## start Supplied data

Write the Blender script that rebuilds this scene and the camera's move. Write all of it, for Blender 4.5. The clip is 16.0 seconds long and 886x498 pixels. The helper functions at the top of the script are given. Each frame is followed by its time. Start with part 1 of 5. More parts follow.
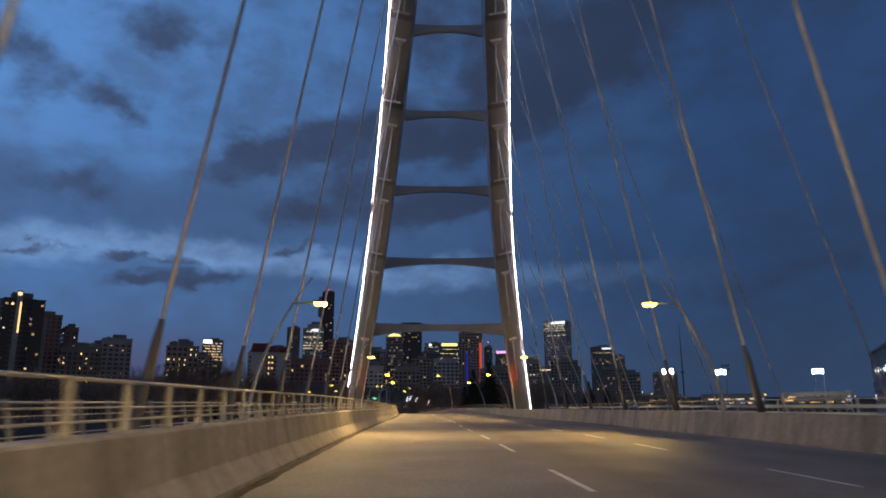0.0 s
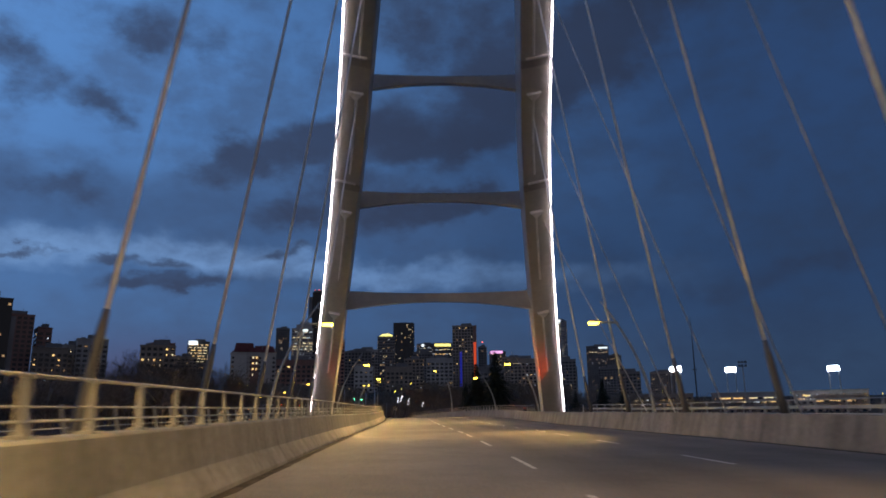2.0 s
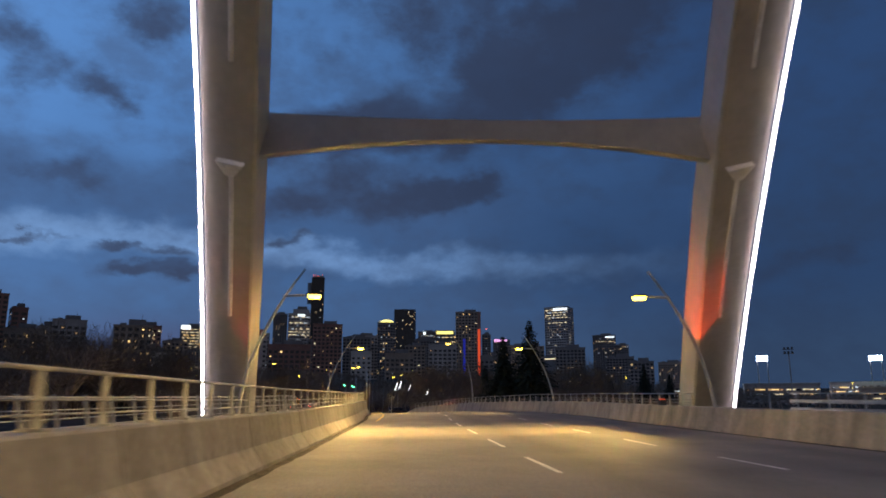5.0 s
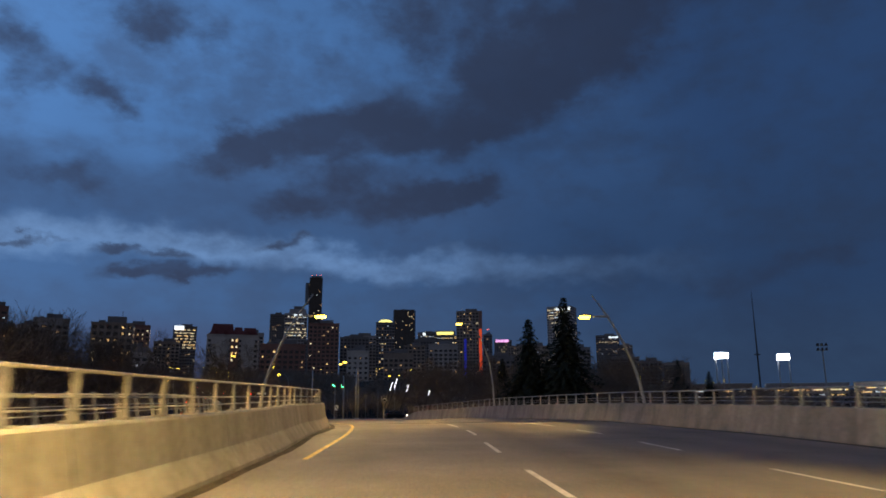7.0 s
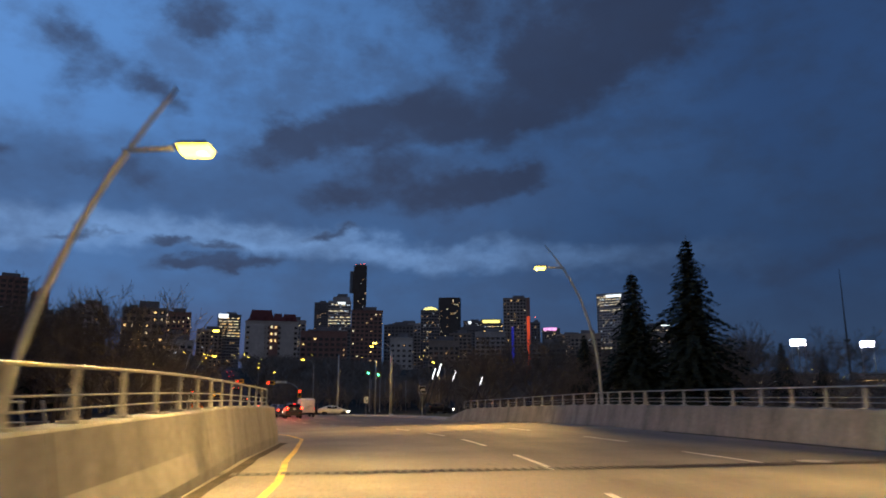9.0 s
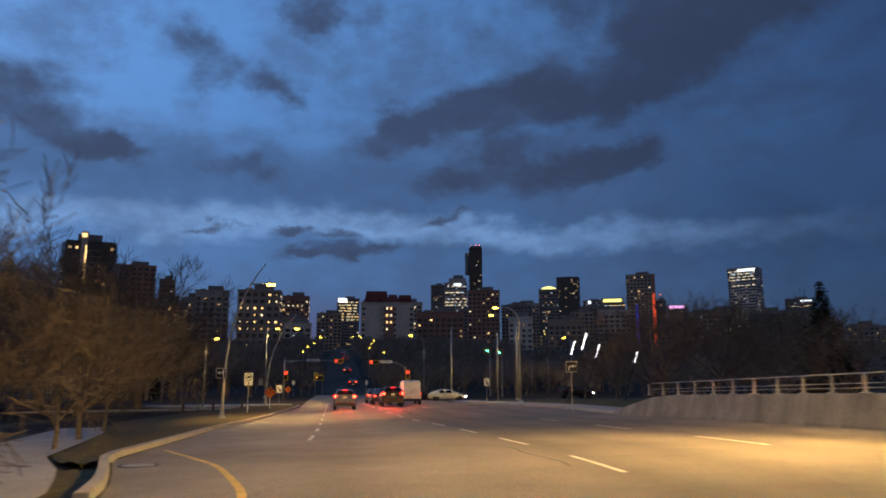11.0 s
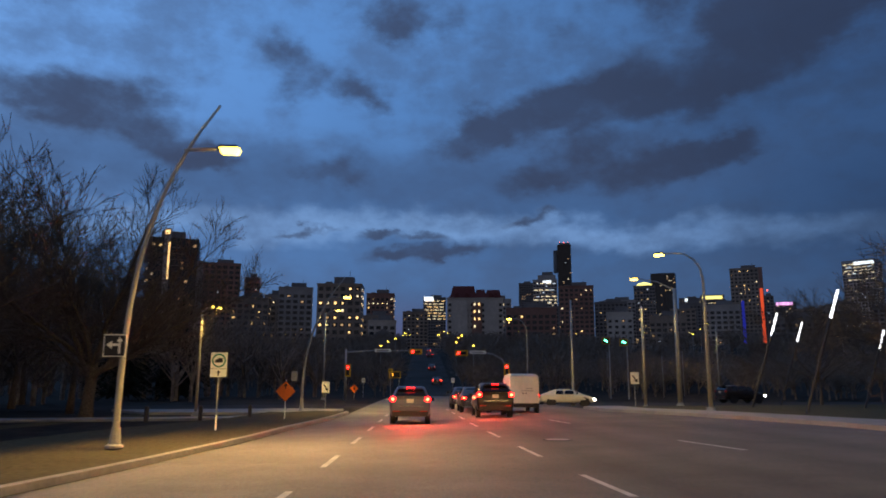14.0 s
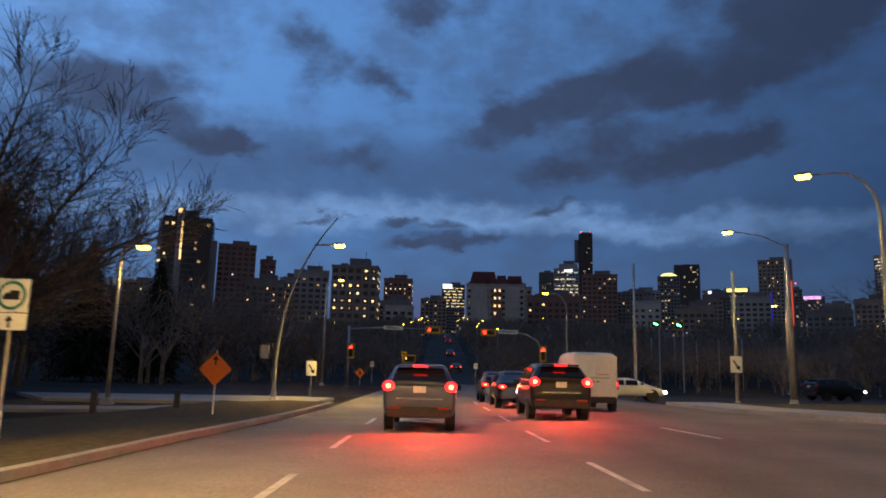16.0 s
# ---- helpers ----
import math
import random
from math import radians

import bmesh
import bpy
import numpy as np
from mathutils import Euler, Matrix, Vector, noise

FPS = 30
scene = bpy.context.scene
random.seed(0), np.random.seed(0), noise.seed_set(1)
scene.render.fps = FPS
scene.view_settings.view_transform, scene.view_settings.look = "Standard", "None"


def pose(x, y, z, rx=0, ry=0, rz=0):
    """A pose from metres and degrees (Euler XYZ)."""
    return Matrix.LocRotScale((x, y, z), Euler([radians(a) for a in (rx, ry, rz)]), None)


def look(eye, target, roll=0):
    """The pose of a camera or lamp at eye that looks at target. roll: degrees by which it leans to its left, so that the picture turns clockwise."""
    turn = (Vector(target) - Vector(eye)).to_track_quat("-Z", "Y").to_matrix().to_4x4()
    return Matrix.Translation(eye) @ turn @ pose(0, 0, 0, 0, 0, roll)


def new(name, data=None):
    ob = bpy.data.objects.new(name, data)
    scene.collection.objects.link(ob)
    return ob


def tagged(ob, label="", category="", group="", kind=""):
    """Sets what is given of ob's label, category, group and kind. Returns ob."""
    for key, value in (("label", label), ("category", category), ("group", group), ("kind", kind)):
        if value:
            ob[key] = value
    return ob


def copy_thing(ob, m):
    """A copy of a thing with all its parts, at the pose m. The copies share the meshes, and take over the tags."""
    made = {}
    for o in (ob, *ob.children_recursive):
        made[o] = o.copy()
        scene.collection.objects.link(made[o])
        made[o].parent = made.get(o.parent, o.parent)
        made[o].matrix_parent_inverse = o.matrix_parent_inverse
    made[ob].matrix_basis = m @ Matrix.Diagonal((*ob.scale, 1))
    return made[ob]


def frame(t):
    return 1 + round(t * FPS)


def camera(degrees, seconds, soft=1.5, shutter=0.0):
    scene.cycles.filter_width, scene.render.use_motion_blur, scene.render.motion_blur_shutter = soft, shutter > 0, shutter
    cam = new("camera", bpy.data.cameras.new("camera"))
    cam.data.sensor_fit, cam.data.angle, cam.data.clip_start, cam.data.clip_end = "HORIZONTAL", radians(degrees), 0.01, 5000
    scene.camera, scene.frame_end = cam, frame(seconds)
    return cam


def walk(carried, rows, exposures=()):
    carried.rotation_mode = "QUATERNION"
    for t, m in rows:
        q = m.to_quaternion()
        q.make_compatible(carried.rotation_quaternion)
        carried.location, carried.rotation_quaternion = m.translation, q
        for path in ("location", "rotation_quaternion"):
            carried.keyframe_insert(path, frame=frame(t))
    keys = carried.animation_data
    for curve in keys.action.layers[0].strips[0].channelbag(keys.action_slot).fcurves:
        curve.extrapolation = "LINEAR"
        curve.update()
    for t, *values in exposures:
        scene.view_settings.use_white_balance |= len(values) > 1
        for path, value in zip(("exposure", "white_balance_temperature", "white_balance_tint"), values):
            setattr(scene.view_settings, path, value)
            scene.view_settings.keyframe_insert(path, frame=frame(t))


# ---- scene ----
cam = camera(62.64, 16.0, soft=1.8, shutter=0.5)
PATH = [
    (0.0, -0.072, 0.010, 1.371, 103.273, 0.127, -0.988),
    (0.5, -0.119, 6.849, 1.512, 103.497, 0.203, -1.189),
    (1.0, -0.221, 13.612, 1.662, 103.650, 0.283, -1.387),
    (1.5, -0.304, 20.498, 1.782, 103.635, 0.356, -1.516),
    (2.0, -0.459, 27.382, 1.943, 103.391, 0.555, -1.533),
    (2.5, -0.555, 34.357, 2.183, 102.921, 0.353, -1.498),
    (3.0, -0.756, 40.900, 2.296, 102.654, 0.323, -1.401),
    (3.5, -0.901, 47.451, 2.417, 102.489, 0.207, -1.274),
    (4.0, -1.016, 54.050, 2.523, 102.457, 0.078, -1.262),
    (6.5, -1.451, 84.638, 2.899, 102.817, 0.038, -1.772),
    (7.0, -1.389, 90.911, 3.041, 102.733, 0.155, -1.510),
    (7.5, -1.442, 97.202, 3.235, 102.722, 0.052, -1.103),
    (8.0, -1.590, 103.274, 3.355, 102.642, 0.040, -0.376),
    (8.5, -1.772, 109.294, 3.492, 102.336, -0.041, 0.606),
    (9.0, -2.037, 115.546, 3.692, 101.916, -0.137, 2.022),
    (9.5, -2.504, 121.166, 3.744, 101.195, -0.153, 4.052),
    (10.0, -3.197, 126.559, 3.775, 100.939, 0.019, 6.633),
    (12.5, -8.557, 149.619, 3.680, 100.128, -0.013, 15.552),
    (13.0, -9.768, 153.507, 3.627, 100.335, 0.119, 16.356),
    (13.5, -11.049, 157.309, 3.522, 100.497, 0.017, 17.198),
    (14.0, -12.304, 160.849, 3.466, 100.618, -0.264, 18.019),
    (14.5, -13.499, 164.191, 3.367, 100.505, -0.617, 18.683),
    (15.0, -14.713, 167.544, 3.315, 100.175, -1.108, 19.171),
    (15.5, -15.817, 170.691, 3.245, 99.913, -1.290, 19.436),
    (16.0, -16.933, 173.694, 3.205, 99.724, -1.462, 19.347),
]
EXPOSURES = [(0.0, 0.02), (2.0, -0.05), (3.0, 0.0), (4.0, 0.05), (6.5, -0.1), (7.0, -0.16), (8.5, 0.0), (9.5, 0.12), (10.0, 0.18), (12.5, 0.12), (14.5, 0.12), (16.0, 0.12)]
walk(cam, [(t, pose(x, y, z, rx, ry, rz)) for t, x, y, z, rx, ry, rz in PATH], EXPOSURES)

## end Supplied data

**Aim of the exercise:** State how many lines above contain the string "group", with no other words.

**Solution:** 3